**What needs to be done:** Return the lines below exactly, from the first line to the line that contains "3.0)], 0.025, 6), WHITE, e)". Leave out pictures.

**Data records:**
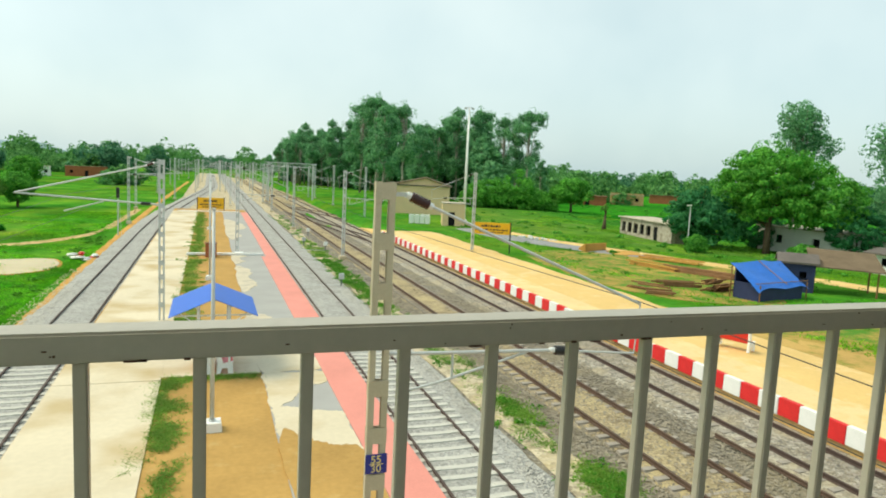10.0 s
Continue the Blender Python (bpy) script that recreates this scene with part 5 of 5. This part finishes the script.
e = thing("platform_shelter", "small shelter with pitched bright blue sheet roof", "shelter", pose(0.42, 28.2, 0))
for s in (-1, 1):
    b = Build()
    n = 9
    vs, fs = [], []
    for i in range(n * 2 + 1):
        y = -1.9 + 3.8 * i / (n * 2)
        w = 0.02 * (i % 2)
        vs += [(0, y, 3.06 + w), (s * 1.62, y, 2.36 + w), (0, y, 3.045 + w), (s * 1.62, y, 2.345 + w)]
    for i in range(n * 2):
        a = i * 4
        fs += [(a, a + 1, a + 5, a + 4), (a + 2, a + 6, a + 7, a + 3), (a + 1, a + 3, a + 7, a + 5)]
    b.add(vs, fs)
    part("roof_sheet", b, ROOF_BLUE, e, "bright blue corrugated roof sheet")
for y in (-1.5, 1.4):
    for s in (-1, 1):
        part("post", Build().tube([(s * 0.58, y, 0), (s * 0.58, y, 2.72)], 0.045, 8), WHITE, e, "white steel post")
        part("strut", Build().tube([(s * 0.58, y, 1.95), (s * 1.25, y, 2.44)], 0.025, 6), WHITE, e)
    part("tie_beam", Build().tube([(-1.4, y, 2.34), (1.4, y, 2.34)], 0.03, 8).tube([(-1.5, y, 2.36), (0, y, 3.0), (1.5, y, 2.36)], 0.03, 8), WHITE, e, "white truss")
    part("king_post", Build().tube([(0, y, 2.34), (0, y, 3.0)], 0.025, 6), WHITE, e)


def bench(x, y, z, rz, label):
    """A moulded double seat with white ends."""
    e = thing("bench", label, "bench", pose(x, y, z, 0, 0, rz), "station benches")
    prof = [(-0.30, 0.0), (-0.27, 0.42), (-0.30, 0.47), (0.08, 0.40), (0.22, 0.92), (0.32, 0.94), (0.30, 0.45), (0.33, 0.0), (0.20, 0.0), (0.12, 0.22), (-0.12, 0.22), (-0.17, 0.0)]
    for k in (-1, 1):
        part("end_panel", Build().prism(prof, "x", k * 0.78 - 0.05, k * 0.78 + 0.05), WHITE, e, "white cast end panel")
    part("seat", Build().prism([(-0.30, 0.40), (-0.28, 0.46), (0.10, 0.41), (0.10, 0.35)], "x", -0.73, 0.73), REDSEAT, e, "red seat")
    part("backrest", Build().prism([(0.09, 0.42), (0.22, 0.92), (0.28, 0.91), (0.15, 0.40)], "x", -0.73, 0.73), REDSEAT, e, "red backrest")
    return e


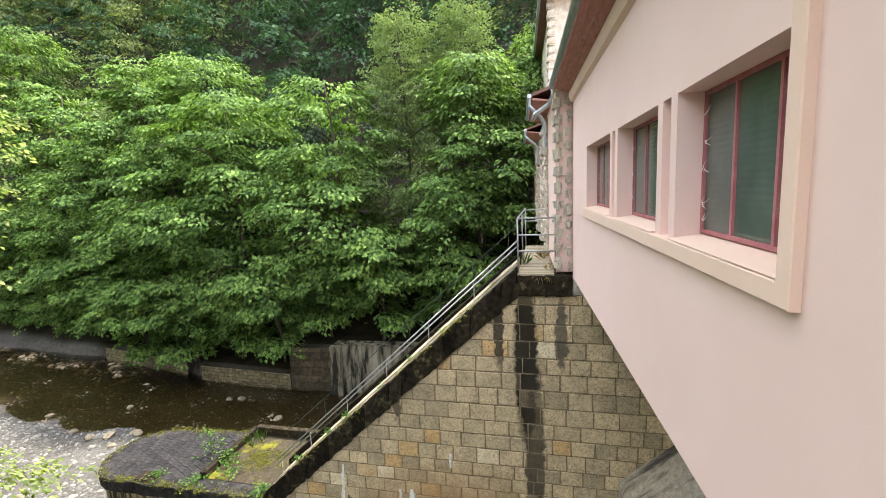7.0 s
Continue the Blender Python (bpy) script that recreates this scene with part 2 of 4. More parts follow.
M_GUTTER = surface("zinc gutter", [(0.3, (0.36, 0.38, 0.40)), (0.7, (0.52, 0.54, 0.56))], 5, 0.4, 120, 0.1, 0.002, metal=0.8)
M_SOFFIT = surface("red-brown soffit boards", [(0.3, (0.28, 0.12, 0.09)), (0.7, (0.45, 0.24, 0.19))], 5, 0.75, 90, 0.4, 0.006, stretch=(6, 1, 6), over=(0.58, 0.7, (0.16, 0.12, 0.10)), over_scale=4)
M_FRAME = surface("faded red window paint", [(0.3, (0.30, 0.10, 0.11)), (0.7, (0.42, 0.17, 0.18))], 8, 0.6, 120, 0.3, 0.003)
M_QUOIN = surface("rusticated pale stone", [(0.3, (0.42, 0.37, 0.29)), (0.7, (0.68, 0.62, 0.52))], 6, 0.9, 45, 0.9, 0.03, over=(0.6, 0.7, (0.2, 0.18, 0.14)), over_scale=4, pieces=0.12)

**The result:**
10.0 s
Continue the Blender Python (bpy) script that recreates this scene with part 5 of 5. This part finishes the script.
e = thing("platform_shelter", "small shelter with pitched bright blue sheet roof", "shelter", pose(0.42, 28.2, 0))
for s in (-1, 1):
    b = Build()
    n = 9
    vs, fs = [], []
    for i in range(n * 2 + 1):
        y = -1.9 + 3.8 * i / (n * 2)
        w = 0.02 * (i % 2)
        vs += [(0, y, 3.06 + w), (s * 1.62, y, 2.36 + w), (0, y, 3.045 + w), (s * 1.62, y, 2.345 + w)]
    for i in range(n * 2):
        a = i * 4
        fs += [(a, a + 1, a + 5, a + 4), (a + 2, a + 6, a + 7, a + 3), (a + 1, a + 3, a + 7, a + 5)]
    b.add(vs, fs)
    part("roof_sheet", b, ROOF_BLUE, e, "bright blue corrugated roof sheet")
for y in (-1.5, 1.4):
    for s in (-1, 1):
        part("post", Build().tube([(s * 0.58, y, 0), (s * 0.58, y, 2.72)], 0.045, 8), WHITE, e, "white steel post")
        part("strut", Build().tube([(s * 0.58, y, 1.95), (s * 1.25, y, 2.44)], 0.025, 6), WHITE, e)
    part("tie_beam", Build().tube([(-1.4, y, 2.34), (1.4, y, 2.34)], 0.03, 8).tube([(-1.5, y, 2.36), (0, y, 3.0), (1.5, y, 2.36)], 0.03, 8), WHITE, e, "white truss")
    part("king_post", Build().tube([(0, y, 2.34), (0, y, 3.0)], 0.025, 6), WHITE, e)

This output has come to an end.